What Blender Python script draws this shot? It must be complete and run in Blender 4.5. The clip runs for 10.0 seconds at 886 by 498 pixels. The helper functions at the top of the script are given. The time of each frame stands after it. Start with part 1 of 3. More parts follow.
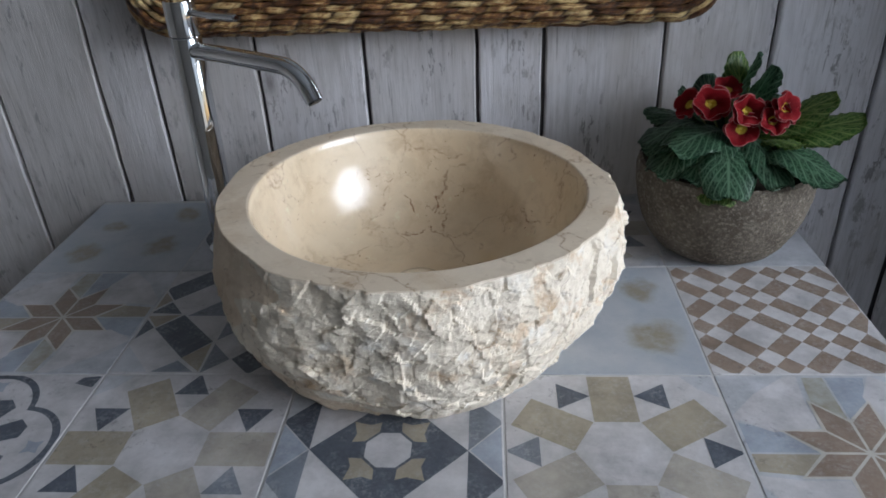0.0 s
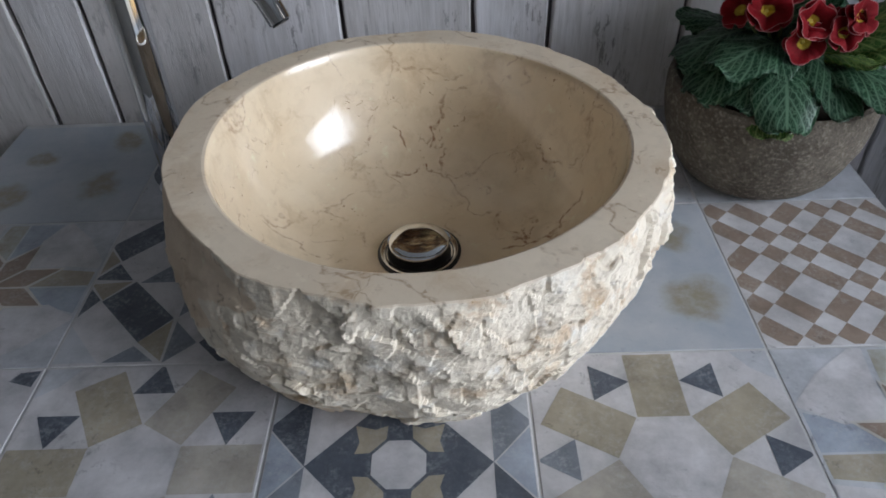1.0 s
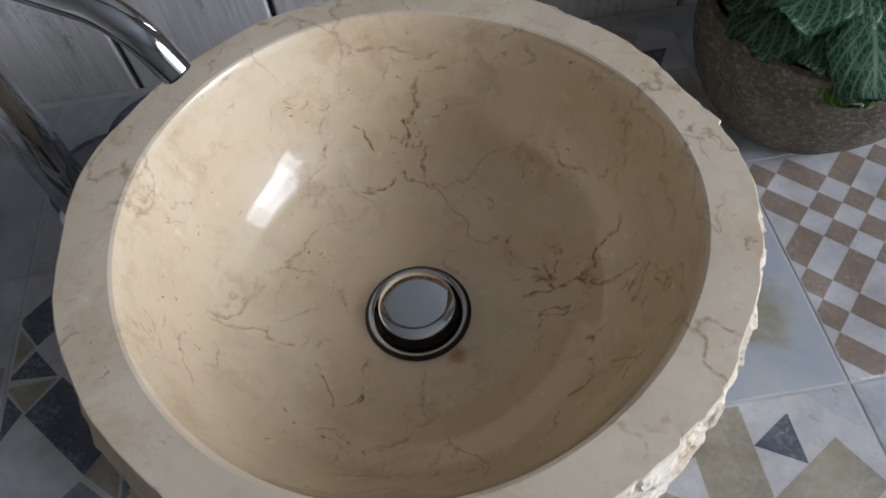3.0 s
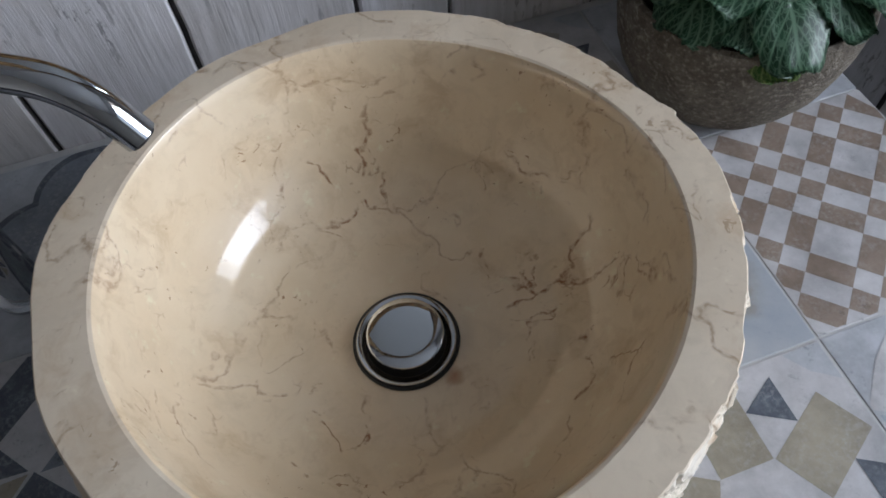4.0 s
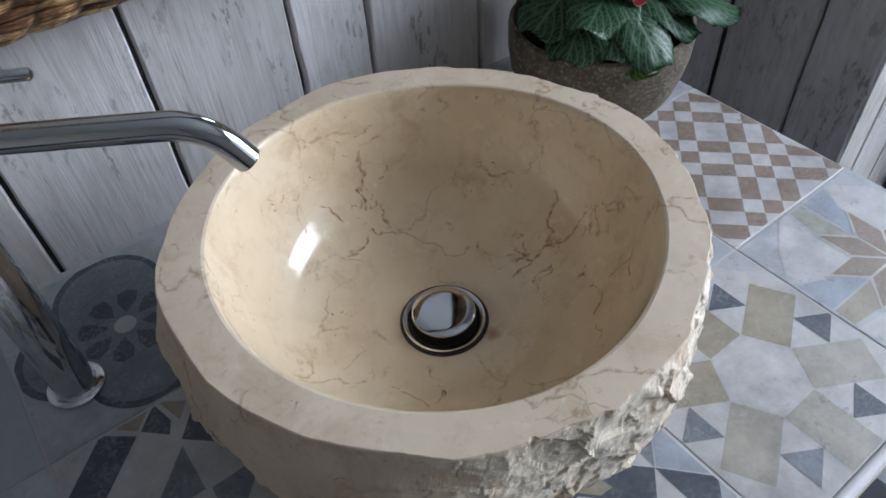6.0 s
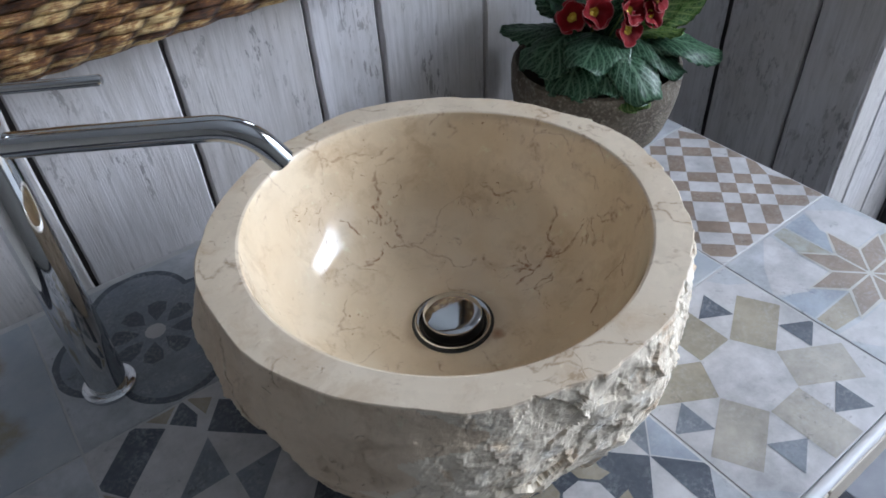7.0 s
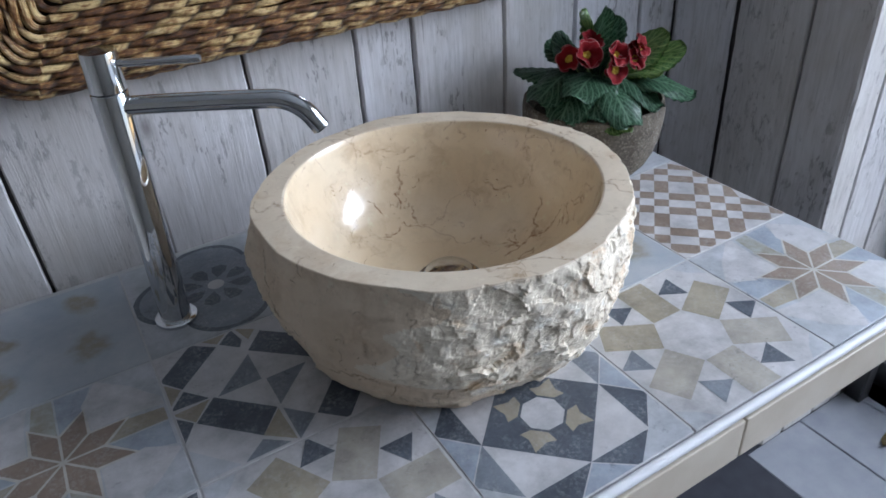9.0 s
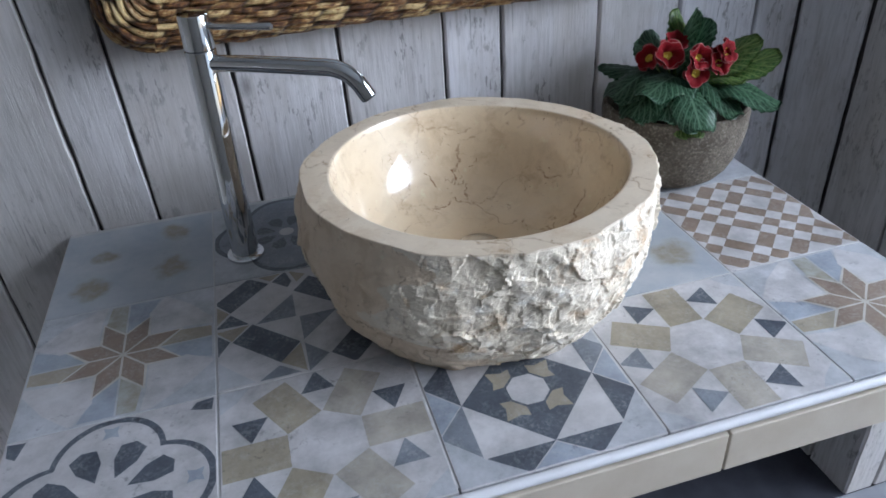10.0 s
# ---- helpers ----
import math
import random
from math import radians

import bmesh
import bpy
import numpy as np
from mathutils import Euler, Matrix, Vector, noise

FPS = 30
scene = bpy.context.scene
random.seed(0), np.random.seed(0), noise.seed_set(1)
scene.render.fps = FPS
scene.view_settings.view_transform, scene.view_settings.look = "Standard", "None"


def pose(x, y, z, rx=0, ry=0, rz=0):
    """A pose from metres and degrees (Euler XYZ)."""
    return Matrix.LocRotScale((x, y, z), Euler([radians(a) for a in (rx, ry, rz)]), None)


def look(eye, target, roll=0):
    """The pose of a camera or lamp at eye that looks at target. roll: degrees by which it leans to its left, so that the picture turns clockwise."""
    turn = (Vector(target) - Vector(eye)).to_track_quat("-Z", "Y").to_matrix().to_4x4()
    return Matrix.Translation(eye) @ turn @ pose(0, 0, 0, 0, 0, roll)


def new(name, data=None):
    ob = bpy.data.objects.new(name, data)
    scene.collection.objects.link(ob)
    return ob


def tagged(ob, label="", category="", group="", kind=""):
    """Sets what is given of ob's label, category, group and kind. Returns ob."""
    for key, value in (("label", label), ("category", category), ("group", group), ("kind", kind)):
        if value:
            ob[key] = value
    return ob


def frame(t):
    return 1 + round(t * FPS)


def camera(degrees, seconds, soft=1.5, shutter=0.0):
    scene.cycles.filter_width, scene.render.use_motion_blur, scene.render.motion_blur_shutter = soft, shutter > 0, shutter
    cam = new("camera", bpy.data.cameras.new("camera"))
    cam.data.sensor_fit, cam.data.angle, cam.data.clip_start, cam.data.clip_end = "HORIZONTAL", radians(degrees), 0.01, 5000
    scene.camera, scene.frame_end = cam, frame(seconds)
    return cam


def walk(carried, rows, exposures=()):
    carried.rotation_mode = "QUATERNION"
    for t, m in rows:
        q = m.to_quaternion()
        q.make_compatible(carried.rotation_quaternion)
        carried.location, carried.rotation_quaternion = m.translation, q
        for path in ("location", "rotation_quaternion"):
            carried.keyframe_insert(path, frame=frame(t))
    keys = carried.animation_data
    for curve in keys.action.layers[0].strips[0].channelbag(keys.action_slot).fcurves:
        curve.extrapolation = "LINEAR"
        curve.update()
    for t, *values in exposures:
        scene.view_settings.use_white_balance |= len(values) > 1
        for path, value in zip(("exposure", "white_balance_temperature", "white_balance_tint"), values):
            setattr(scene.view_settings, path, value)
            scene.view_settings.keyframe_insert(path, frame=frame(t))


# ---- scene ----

....

▶ **Set problem**
Leave out the pictures, then repeat the listing above exactly from its first line to the line with "scene = bpy.context.scene", inclusive.

▶ **The completed task**
What Blender Python script draws this shot? It must be complete and run in Blender 4.5. The clip runs for 10.0 seconds at 886 by 498 pixels. The helper functions at the top of the script are given. The time of each frame stands after it. Start with part 1 of 3. More parts follow.
0.0 s
1.0 s
3.0 s
4.0 s
6.0 s
7.0 s
9.0 s
10.0 s
# ---- helpers ----
import math
import random
from math import radians

import bmesh
import bpy
import numpy as np
from mathutils import Euler, Matrix, Vector, noise

FPS = 30
scene = bpy.context.scene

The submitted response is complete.